There is a magical spray available at your local pet supply store specially made for potty training your pup. It contains dog pheromones designed to attract your dog to the spot you mark and make him want to go potty there to mark it as his territory.
Blowin' on the wind
Take that amazing bottle of smelly stuff and spray an area of your lawn that your pup will be able to use for his personal potty. Apply it liberally to make sure your pup can find it.
Mmmm what's that smell?
Put your pup on his leash and take him out the marked area. He should quickly pick up on the scent and develop a sudden desire to mark the area himself. While most people think that only peeing does this, all dogs have anal scent glands that also mark by coating their poop. When he poops, be sure to praise him and give him a treat.
If he doesn't go
If after 15 minutes he hasn't pooped, take him back inside and keep watching him. The moment he shows signs of needing to go poop, take him back out to the same area. When he finally goes, praise him and give him that treat.
Keep up the good work
Keep working with your pup every day, slowly extending the time between outings until he finally understands that the only place he is allowed to go poop, or pee for that matter, is outside in the area you marked at the beginning.
The Training Crate Method
Start out with a training crate
Start out by placing your pup in his crate with a few toys, a bowl of water, and a bed to lay down on. Set a timer for 30 minutes. When it goes off, take your pup outside to go potty using a verbal cue, like "potty time!" on the way out.

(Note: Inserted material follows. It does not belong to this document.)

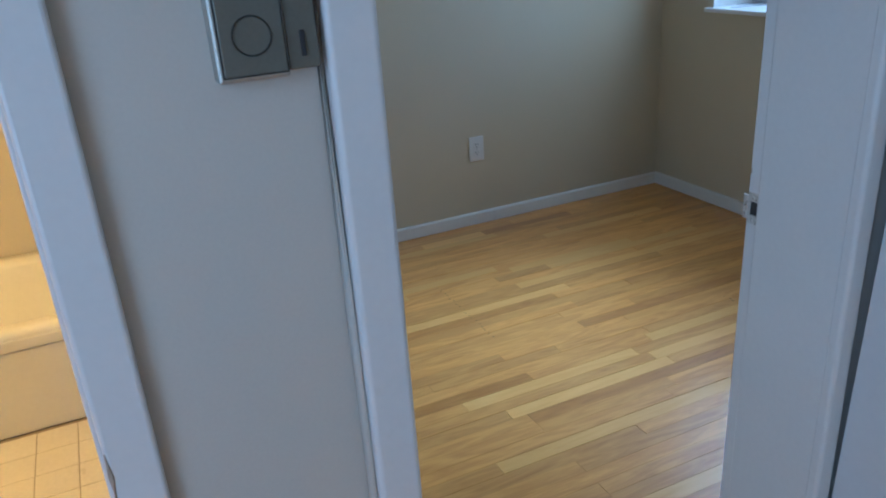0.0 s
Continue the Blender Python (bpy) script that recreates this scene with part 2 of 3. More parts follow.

If your pup has not pooped after 5 minutes, take him back inside and put him in his crate. Wait for another 30 minutes and then take him back out using your cue.
A successful poop
If your pup poops, give him lots of praise and a treat.
Once he figures it out
Once your pup figures out what you want of him, he is going to do his best to make you happy by holding himself until it is time to go out.
A daily workout
Keep working with your dog every day, slowly increasing the time between potty breaks. In time, as he reaches adulthood, he will be able to hold himself for several hours at a time. Your job is now complete!